What is expected - Only the lines from the one containing "Continue the Blender" through the final line of the material below should be output, exactly as they stand.

---------- Source data

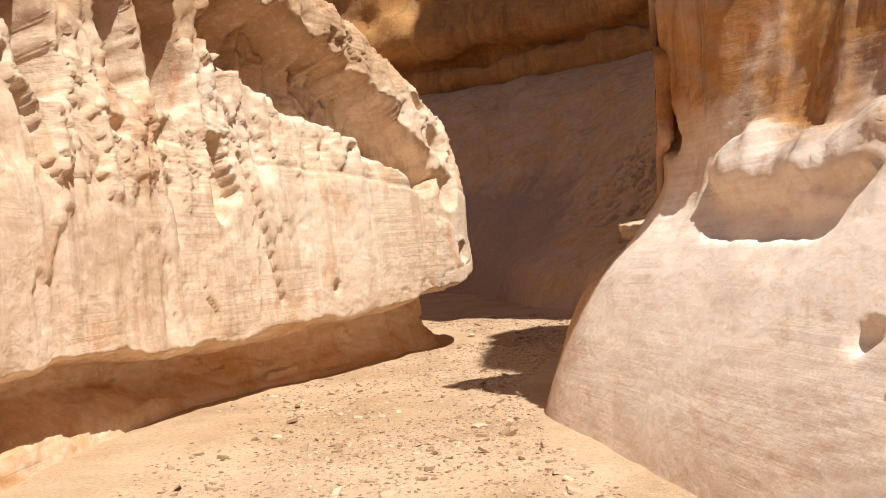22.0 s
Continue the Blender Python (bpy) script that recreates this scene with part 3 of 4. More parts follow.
KNOBS = [
    (2.05, 10.3, 0.45, 2, 10.5, 0.5, 0.26, -0.036), (2.3, 9.9, 1.15, 2.35, 10.1, 1.2, 0.24, -0.0338), (1.95, 11.4, 0.85, 2, 11.3, 0.95, 0.28, -0.0405), (2.5, 10.5, 1.6, 2.5, 10.7, 1.75, 0.26, -0.036),
    (2.3, 11.8, 1.45, 2.35, 11.7, 1.6, 0.24, -0.045), (2.25, 10.75, 1.05, 2.3, 10.6, 1, 0.2, 0.07), (2.15, 9.4, 0.8, 2.2, 9.2, 0.85, 0.3, -0.0315), (2.6, 8.8, 1.5, 2.55, 9.2, 1.3, 0.22, 0.05),
    (3, 7.2, 1, 2.8, 8, 0.9, 0.2, -0.018), (3.2, 5.5, 1.1, 3, 6.4, 1.2, 0.22, -0.018),
]
MOUND_SHAPES = [
    (5.7, 29.7, 2.02, 5.68, 28.4, 2.08, 0.3, -0.2), (5.5, 29.6, 1.62, 5.48, 28.5, 1.58, 0.22, 0.1), (5.11, 27.58, 1.0, 5.11, 27.58, 0.98, 0.1, 0.12), (5.49, 27.1, 1.5, 5.25, 27.2, 0.8, 0.15, -0.14),
    (5.5, 26.8, 1.5, 5.4, 26.8, 1.2, 0.12, -0.1), (4.9, 20.9, 0.9, 4.4, 20.7, 0.2, 0.25, -0.16),
]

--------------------

Expected output -
Continue the Blender Python (bpy) script that recreates this scene with part 3 of 4. More parts follow.
KNOBS = [
    (2.05, 10.3, 0.45, 2, 10.5, 0.5, 0.26, -0.036), (2.3, 9.9, 1.15, 2.35, 10.1, 1.2, 0.24, -0.0338), (1.95, 11.4, 0.85, 2, 11.3, 0.95, 0.28, -0.0405), (2.5, 10.5, 1.6, 2.5, 10.7, 1.75, 0.26, -0.036),
    (2.3, 11.8, 1.45, 2.35, 11.7, 1.6, 0.24, -0.045), (2.25, 10.75, 1.05, 2.3, 10.6, 1, 0.2, 0.07), (2.15, 9.4, 0.8, 2.2, 9.2, 0.85, 0.3, -0.0315), (2.6, 8.8, 1.5, 2.55, 9.2, 1.3, 0.22, 0.05),
    (3, 7.2, 1, 2.8, 8, 0.9, 0.2, -0.018), (3.2, 5.5, 1.1, 3, 6.4, 1.2, 0.22, -0.018),
]
MOUND_SHAPES = [
    (5.7, 29.7, 2.02, 5.68, 28.4, 2.08, 0.3, -0.2), (5.5, 29.6, 1.62, 5.48, 28.5, 1.58, 0.22, 0.1), (5.11, 27.58, 1.0, 5.11, 27.58, 0.98, 0.1, 0.12), (5.49, 27.1, 1.5, 5.25, 27.2, 0.8, 0.15, -0.14),
    (5.5, 26.8, 1.5, 5.4, 26.8, 1.2, 0.12, -0.1), (4.9, 20.9, 0.9, 4.4, 20.7, 0.2, 0.25, -0.16),
]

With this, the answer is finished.